> _INFORMATION SHOWN_
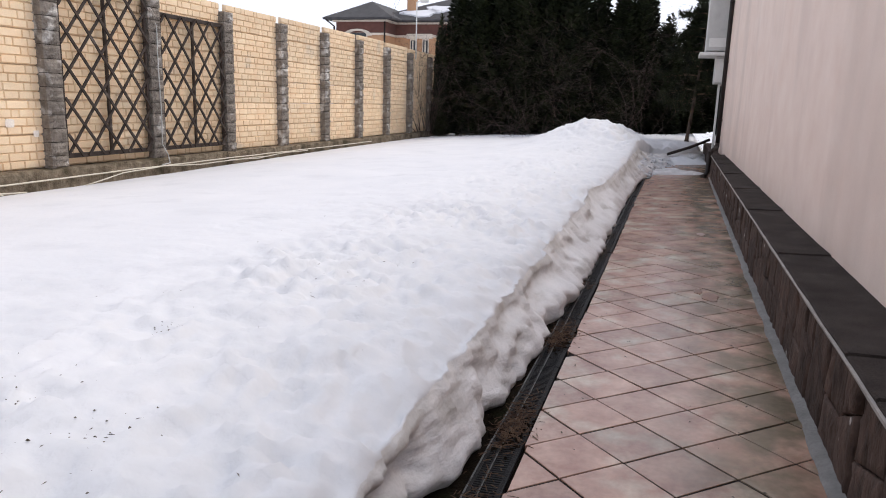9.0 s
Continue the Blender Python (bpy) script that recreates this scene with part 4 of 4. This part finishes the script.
# ---------------------------------------------------------------- camera pole at the fence's end
t = thing("camera_pole", "thin white pole with a surveillance camera", "pole", FM @ Matrix.Translation((22.9, -0.1, 0.5)))
part("mast", tube([(0, 0, 2.8), (0, 0, 4.75)], 0.022, 10), WHITE_METAL, t)
part("arm", tube([(0, 0, 4.72), (0.05, -0.12, 4.80), (0.05, -0.2, 4.80)], 0.02, 8), WHITE_METAL, t)
part("camera_body", box(-0.06, 0.06, -0.42, -0.14, 4.72, 4.83, 0.015), WHITE_METAL, t)

# ---------------------------------------------------------------- neighbouring house
NM = HM @ Matrix.Translation((60, 0, 0))
nb = thing("neighbour_house", "two-storey red and orange house with a dark hipped roof", "house", NM)
part("lower_wall", box(0, 11, 30.2, 35.2, -0.2, 8.55), TAN, nb, "orange facade")
part("lower_wall", box(2.5, 11, 22, 30.2, -0.2, 8.55), TAN, nb, "orange facade")
part("upper_wall", box(-0.02, 11, 30.2, 35.22, 8.55, 9.75), RED_BRICK, nb, "dark red upper band")
part("upper_wall", box(2.48, 11, 22, 30.2, 8.55, 9.75), RED_BRICK, nb, "dark red upper band")
part("cornice", box(-0.12, 11, 30.1, 35.3, 8.42, 8.62, 0.02), CREAM, nb)
part("cornice", box(2.36, 11, 22, 30.1, 8.42, 8.62, 0.02), CREAM, nb)
part("cornice", box(-0.3, 11, 29.9, 35.5, 9.62, 9.78, 0.02), CREAM, nb)
part("cornice", box(2.2, 11, 22, 29.9, 9.62, 9.78, 0.02), CREAM, nb)


def hip(u0, u1, v0, v1, z, rise, inset):
    bm = bmesh.new()
    lo = [bm.verts.new(p) for p in ((u0, v0, z), (u1, v0, z), (u1, v1, z), (u0, v1, z))]
    ed = [bm.verts.new(v.co + Vector((0, 0, 0.16))) for v in lo]
    vm = (v0 + v1) / 2
    rd = [bm.verts.new((u0 + inset, vm, z + rise)), bm.verts.new((u1 - inset, vm, z + rise))]
    bm.faces.new(list(reversed(lo)))
    for i in range(4):
        bm.faces.new((lo[i], lo[(i + 1) % 4], ed[(i + 1) % 4], ed[i]))
    bm.faces.new((ed[0], ed[1], rd[1], rd[0]))
    bm.faces.new((ed[1], ed[2], rd[1]))
    bm.faces.new((ed[2], ed[3], rd[0], rd[1]))
    bm.faces.new((ed[3], ed[0], rd[0]))
    return bm


part("roof", hip(-0.9, 12, 29.2, 36.2, 9.78, 2.0, 3.5), ROOF, nb, "dark hipped roof")
part("roof", hip(1.6, 14, 15, 33.5, 9.80, 3.2, 6.0), ROOF, nb, "dark hipped roof")
part("chimney", box(3.4, 4.2, 28.6, 29.4, 10.2, 12.8, 0.03), TAN, nb, "orange brick chimney")
for va, vb, da in ((26.0, 29.6, 0.0), (24.5, 27.6, 0.9)):
    bm = bmesh.new()
    n = 12
    rim = []
    for i in range(n):
        a = 6.283 * i / n
        q = 1 + 0.3 * math.sin(3 * a + va)
        vv = (va + vb) / 2 + (vb - va) / 2 * math.cos(a) * q
        uu = 2.9 + da + 0.7 * math.sin(a) * q
        rim.append((uu, vv, 9.96 + (uu - 1.6) * 3.04 / 6.0))
    lo = [bm.verts.new((p[0], p[1], p[2] - 0.08)) for p in rim]
    hi = [bm.verts.new((p[0], p[1], p[2] + 0.14)) for p in rim]
    for i in range(n):
        bm.faces.new((lo[i], lo[(i + 1) % n], hi[(i + 1) % n], hi[i]))
    bm.faces.new(hi)
    part("roof_snow", bm, SNOW, nb, "patch of snow on the roof")
for v in (28.35, 27.1):
    wdw = part("window", box(2.44, 2.5, v - 0.32, v + 0.32, 6.7, 8.3, 0.01), CREAM, nb, "narrow window with a pale surround")
    part("pane", box(2.40, 2.44, v - 0.22, v + 0.22, 6.7, 8.15), GLASS, wdw)
    part("curtain", box(2.392, 2.40, v - 0.05, v + 0.08, 6.7, 8.1), CREAM, wdw)
part("window_head", box(2.30, 2.48, 26.4, 29.0, 8.3, 8.75, 0.02), CREAM, nb)
bm = bmesh.new()
n = 12
for i in range(n):
    a0, a1 = math.pi * i / n, math.pi * (i + 1) / n
    vs = [bm.verts.new((uu, 33.0 + rr * 1.25 * math.cos(a), 8.35 + rr * 0.55 * math.sin(a))) for uu in (-0.2, 0.0) for rr in (0.8, 1.15) for a in (a0, a1)]
    bm.faces.new((vs[0], vs[1], vs[3], vs[2]))
    bm.faces.new((vs[2], vs[3], vs[7], vs[6]))
    bm.faces.new((vs[0], vs[4], vs[5], vs[1]))
part("arch", bm, CREAM, nb, "cream arch over a window")
wdw = part("window", box(-0.10, -0.02, 32.0, 34.0, 6.9, 8.6, 0.02), CREAM, nb)
part("pane", box(-0.13, -0.10, 32.1, 33.9, 6.9, 8.6), GLASS, wdw)
part("downpipe", tube([(-0.1, 30.25, 9.7), (-0.1, 30.25, 0)], 0.09, 8), PIPE, nb)
part("gutter_pipe", tube([(-0.8, 35.9, 9.75), (-0.2, 35.35, 9.2), (-0.1, 35.3, 0)], 0.08, 8), PIPE, nb)

# old white paint on the brick panels
r = random.Random(41)
for x, z, w, h in ((6.58, 1.21, 0.05, 0.05), (6.14, 1.37, 0.075, 0.06), (5.66, 1.22, 0.05, 0.045)):
    bm = bmesh.new()
    n = 12
    rim = [(x + w * r.uniform(0.85, 1.05) * max(-1.0, min(1.0, 1.5 * math.cos(6.283 * i / n))), z + h * r.uniform(0.85, 1.05) * max(-1.0, min(1.0, 1.5 * math.sin(6.283 * i / n)))) for i in range(n)]
    fr = [bm.verts.new((p[0], 0.146, p[1])) for p in rim]
    bk = [bm.verts.new((p[0], 0.160, p[1])) for p in rim]
    bm.faces.new(fr)
    for i in range(n):
        bm.faces.new((fr[i], bk[i], bk[(i + 1) % n], fr[(i + 1) % n]))
    bmesh.ops.recalc_face_normals(bm, faces=bm.faces)
    part("paint_patch", bm, PAINT, fence, "pale old paint patch")

# marks and crumbs on the paving
r = random.Random(51)
for u, v, w, h in ((2.47, 3.77, 0.15, 0.07), (2.62, 3.85, 0.09, 0.035), (5.4, 3.75, 0.10, 0.05)):
    n = 13
    rim = [(w * r.uniform(0.6, 1.15) * math.cos(6.283 * i / n), h * r.uniform(0.6, 1.15) * math.sin(6.283 * i / n)) for i in range(n)]
    part("stain", slab(rim, -0.003, 0.0035, 0.001), STAIN, pavement, "rusty brown stain", m=HM @ Matrix.Translation((u, v, 0)))
verts, faces = [], []
for _ in range(260):
    u, v = r.uniform(-2.2, 9), r.uniform(3.5, 4.6)
    c, l, q = W(u, v, 0.003), r.uniform(0.002, 0.008), r.uniform(0, 6.283)
    if v > 4.4 or r.random() < 0.35:
        ax, ay = Vector((math.cos(q), math.sin(q), 0)) * l * r.uniform(1, 2.5), Vector((-math.sin(q), math.cos(q), 0)) * l * 0.6
        i = len(verts)
        verts += [tuple(c + ax), tuple(c + ay), tuple(c - ax), tuple(c - ay), tuple(c + Vector((0, 0, 0.004)))]
        faces += [(i, i + 1, i + 4), (i + 1, i + 2, i + 4), (i + 2, i + 3, i + 4), (i + 3, i, i + 4)]
me = bpy.data.meshes.new("path_litter")
me.from_pydata(verts, [], faces)
me.materials.append(DIRT)
tagged(new("path_litter", me), "dark crumbs scattered over the tile path", "litter", kind="stuff")

# crumbs of soil by the drain and rubble on the fence footing
def rubble(name, places, material, label, category, seed):
    r = random.Random(seed)
    verts, faces = [], []
    for c, s in places:
        i = len(verts)
        ax = Vector((r.uniform(-1, 1), r.uniform(-1, 1), r.uniform(-0.4, 0.4))).normalized() * s
        ay = ax.cross(Vector((r.uniform(-0.3, 0.3), r.uniform(-0.3, 0.3), 1))).normalized() * s * r.uniform(0.5, 0.9)
        az = Vector((0, 0, s * r.uniform(0.4, 0.8)))
        verts += [tuple(c + q) for q in (ax, ay, -ax, -ay, az, ax * 0.4 + az * 0.8)]
        faces += [(i, i + 1, i + 5), (i + 1, i + 4, i + 5), (i + 1, i + 2, i + 4), (i + 2, i + 3, i + 4), (i + 3, i + 5, i + 4), (i + 3, i, i + 5)]
    me = bpy.data.meshes.new(name)
    me.from_pydata(verts, [], faces)
    me.materials.append(material)
    return tagged(new(name, me), label, category, kind="stuff")


r = random.Random(61)
rubble("soil_crumbs", [(W(u, r.uniform(4.82, 4.98) if u > -2.4 else r.uniform(interp(u, [(-4.6, 3.6), (-3.32, 4.34), (-3.02, 4.69), (-2.4, 4.7)]), interp(u, EDGE_LOW) + 0.02), -0.045), r.uniform(0.004, 0.018)) for u in (r.uniform(-4.0, 6) for _ in range(1500))] + [(W(r.gauss(cu, 0.12), r.gauss(4.75, 0.05), -0.012), r.uniform(0.006, 0.022)) for cu in (-0.26, 1.13) for _ in range(170)], SOIL, "dark wet soil crumbs beside the drain", "soil", 62)
rubble("footing_rubble", [(FM @ Vector((r.uniform(-4, 20), r.uniform(-0.13, -0.02), 0.69)), r.uniform(0.006, 0.028)) for _ in range(420)], CONCRETE, "loose earth and small stones on the fence footing", "rubble", 63)

r = random.Random(71)
lumps = []
for _ in range(420):
    u, q = r.uniform(12.2, 17.6), r.random()
    lo, hi = interp(u, EDGE_LOW) - 0.12, interp(u, EDGE_TOP) + 0.3
    lumps.append((W(u, lo + (hi - lo) * q, -0.02 + min(1.0, q * 1.15) * interp(u, EDGE_Z)), r.uniform(0.02, 0.085) * (1.1 - 0.5 * q)))
rubble("snow_crumbs", lumps, SNOW, "crumbled snow lumps fallen from the mound", "snow", 72)

# ---------------------------------------------------------------- setting the plot to its slope
FENCE_FOOT, HOUSE_FOOT = FM @ Vector((11, 0, 0.70)), W(3, 3.42, 0.25)
PLUMB = {"fence": FENCE_FOOT, "trellis": FENCE_FOOT, "conduit": FENCE_FOOT, "hose": FENCE_FOOT, "cable": FENCE_FOOT, "footing_rubble": FENCE_FOOT, "camera_pole": FENCE_FOOT,
         "house": HOUSE_FOOT, "downpipe": HOUSE_FOOT, "air_conditioner": HOUSE_FOOT, "meter_box": HOUSE_FOOT, "neighbour_house": W(60, 30, 8)}
for ob in list(scene.objects):
    kind = ob.name.split(".")[0]
    if ob.parent or ob.type in {"CAMERA", "LIGHT"} or kind == "ground":
        continue
    if kind in PLUMB or kind in ("thuja", "bare_shrub", "pine_tree"):   # built plumb: only its foot follows the slope
        foot = PLUMB[kind] if kind in PLUMB else ob.matrix_basis.translation.copy()
        ob.matrix_basis = Matrix.Translation(LEVEL @ foot - foot) @ ob.matrix_basis
    else:
        ob.matrix_basis = LEVEL @ ob.matrix_basis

> _JOB_
Retype verbatim the lines that run from the line containing "Continue the Blender" to the line containing "0.015), WHITE_METAL, t)", both inclusive, and no others.

> _REPLY TO THE TASK_
Continue the Blender Python (bpy) script that recreates this scene with part 4 of 4. This part finishes the script.
# ---------------------------------------------------------------- camera pole at the fence's end
t = thing("camera_pole", "thin white pole with a surveillance camera", "pole", FM @ Matrix.Translation((22.9, -0.1, 0.5)))
part("mast", tube([(0, 0, 2.8), (0, 0, 4.75)], 0.022, 10), WHITE_METAL, t)
part("arm", tube([(0, 0, 4.72), (0.05, -0.12, 4.80), (0.05, -0.2, 4.80)], 0.02, 8), WHITE_METAL, t)
part("camera_body", box(-0.06, 0.06, -0.42, -0.14, 4.72, 4.83, 0.015), WHITE_METAL, t)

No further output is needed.